"Mereka harus menyesuaikan dengan prioritas kita," ujar Armida dalam konferensi pers di Gedung Bappenas, Jakarta, Senin (8/2). Armida pun mengharapkan istilah "donor" tak lagi digunakan. Istilah yang lebih pas adalah "mitra pembangunan." "Ini karena pemerintah menekankan pada kemitraan yang setara dan kerjasama yang lebih erat," kata dia.
Keinginan pemerintah tersebut tertuang dalam Komitmen Jakarta yang telah ditandatangani oleh Pemerintah Indonesia pada 12 Januari 2009 dan diadopsi oleh 26 mitra pembangunan, diantaranya Jepang, Australia, Belanda, Bank Pembangunan Asia (ADB) dan Bank Dunia.
Melalui Komitmen Jakarta, diharapkan pemerintah yang akan memegang kendali terhadap dana hibah atau pinjaman yang diberikan mitra pembangunan. “Mereka (kreditur) hanya berkontribusi pada program yang sudah kita canangkan. Misalnya, mereka ingin membantu dalam pendidikan, atau perubahan iklim, atau kemiskinan, maka mereka harus ikut program dan skema kita. Tempat di mana-mananya juga sudah kita tentukan,” ujar Armida.

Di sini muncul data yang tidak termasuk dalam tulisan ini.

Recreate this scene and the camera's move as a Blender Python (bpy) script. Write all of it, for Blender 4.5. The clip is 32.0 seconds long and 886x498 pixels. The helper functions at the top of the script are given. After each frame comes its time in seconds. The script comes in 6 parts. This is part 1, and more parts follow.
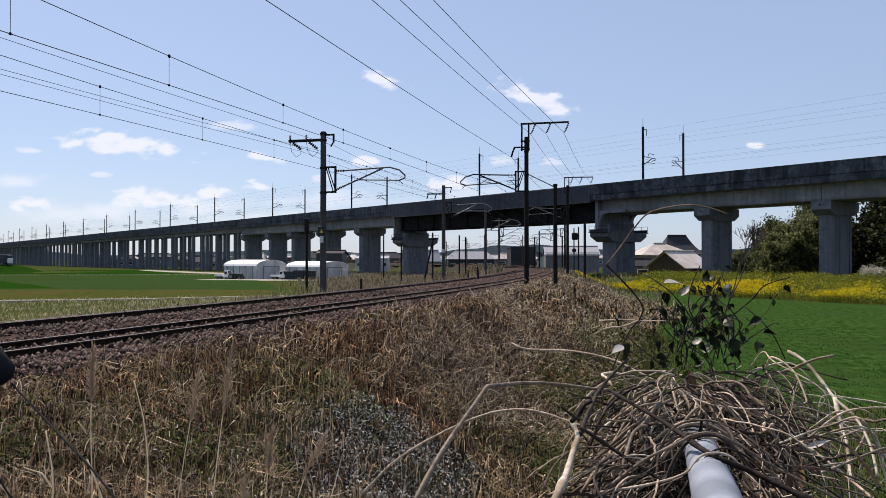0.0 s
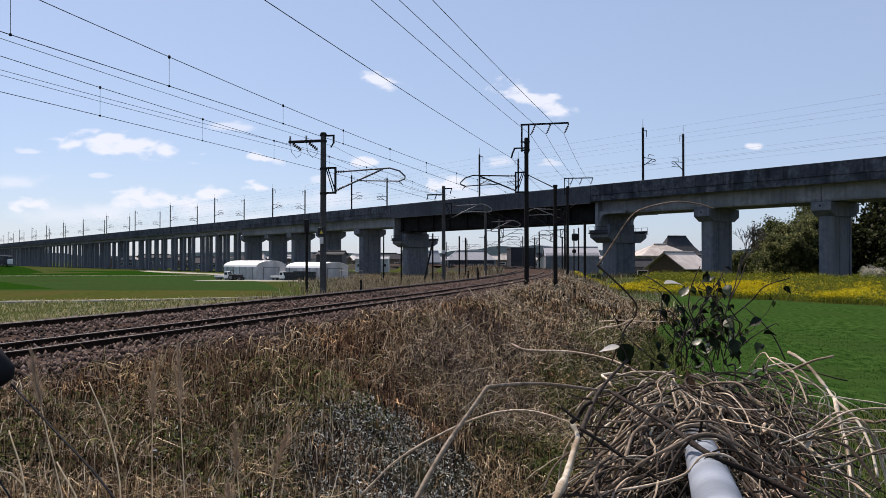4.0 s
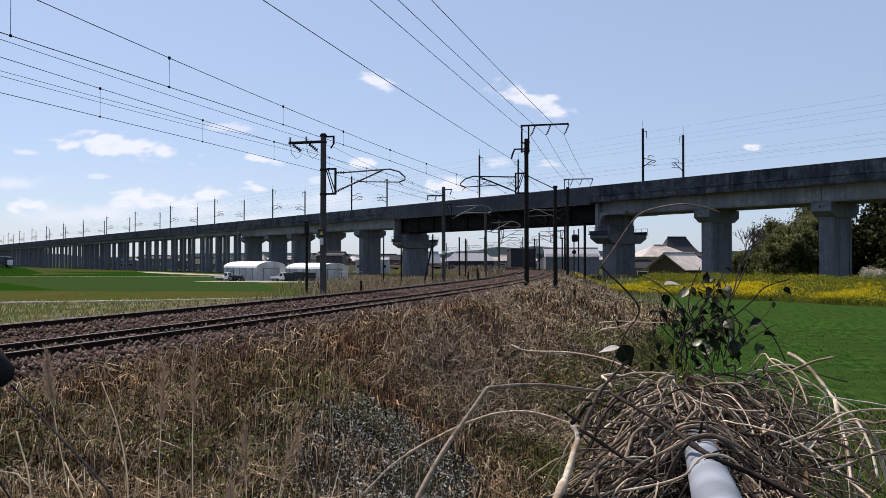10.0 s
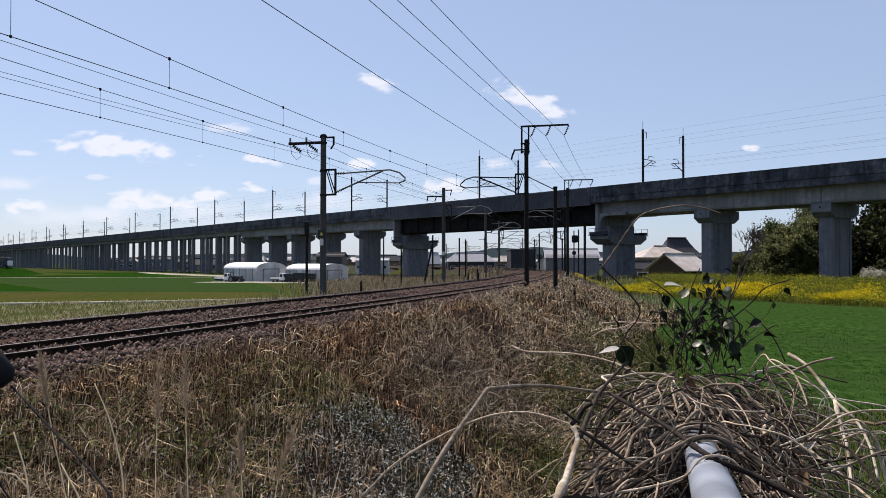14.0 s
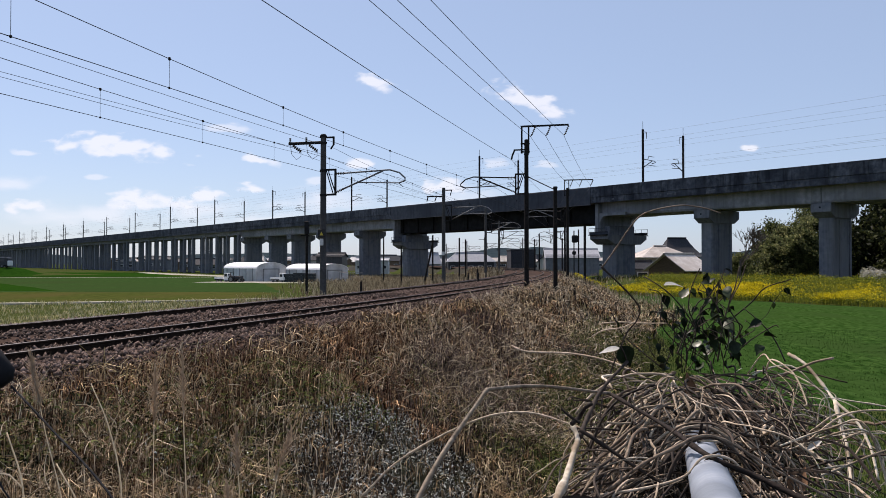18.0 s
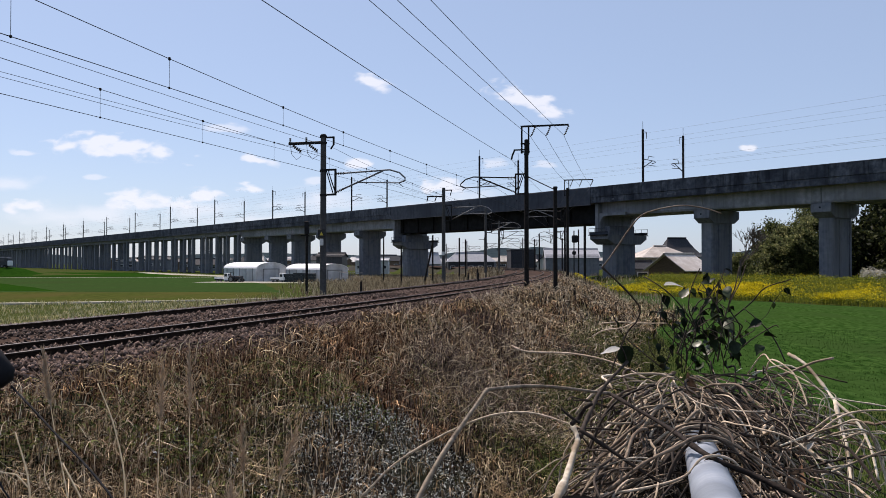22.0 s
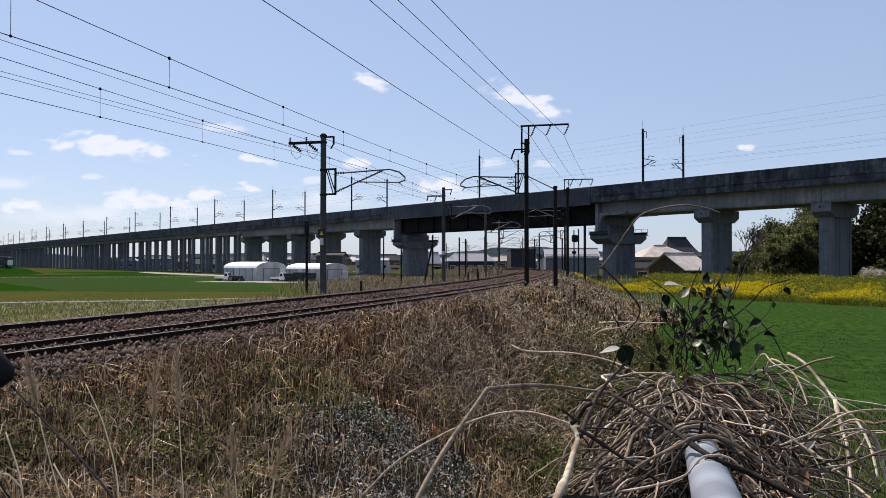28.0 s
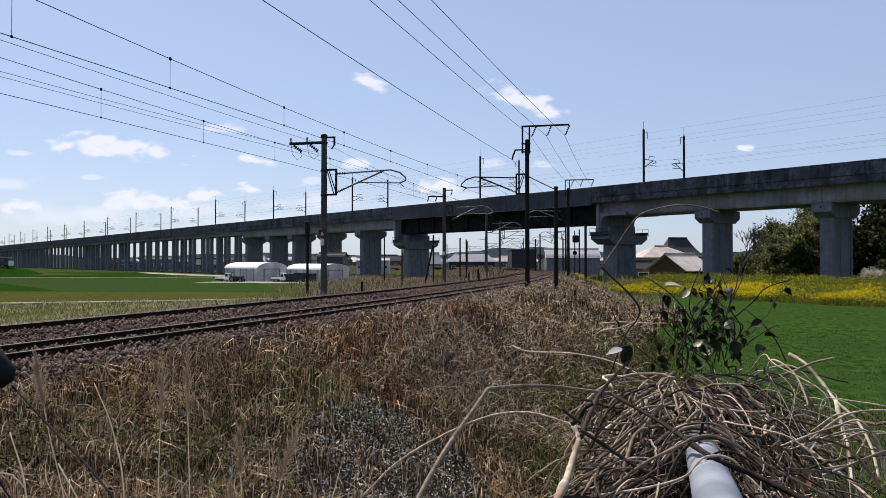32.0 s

Sekretaris Kementeriaan Negara PPN/Bappenas, Syahrial Loethan, mengatakan sampai saat ini 40 persen total hibah dan pinjaman luar negeri masih berupa pinjaman dengan persyaratan ketat. Dalam skema ini, meski bunga lunak, biasanya kreditur memberikan aturan dan syarat teknis dalam pelaksanaan proyek yang akan dikerjakan. Semua teknis pengerjaan proyek diatur kreditur termasuk material, desain, dan tenaga kerja.
Namun, untuk dua tahun ke depan, pemerintah menargetkan untuk bisa terbebas dari persyaratan ketat sehingga tidak ada lagi aturan yang mengikat, baik dalam pinjaman maupun hibah. Ia menekankan bahwa Komitmen Jakarta ini dibuat agar mitra pembangunan dapat mengikuti tata cara yang telah diatur oleh pemerintah. "Kita bukan berharap pada uangnya, tapi tata cara kita yang diikutin," tambahnya. "2012 kita yang ada di depan setir," kata dia.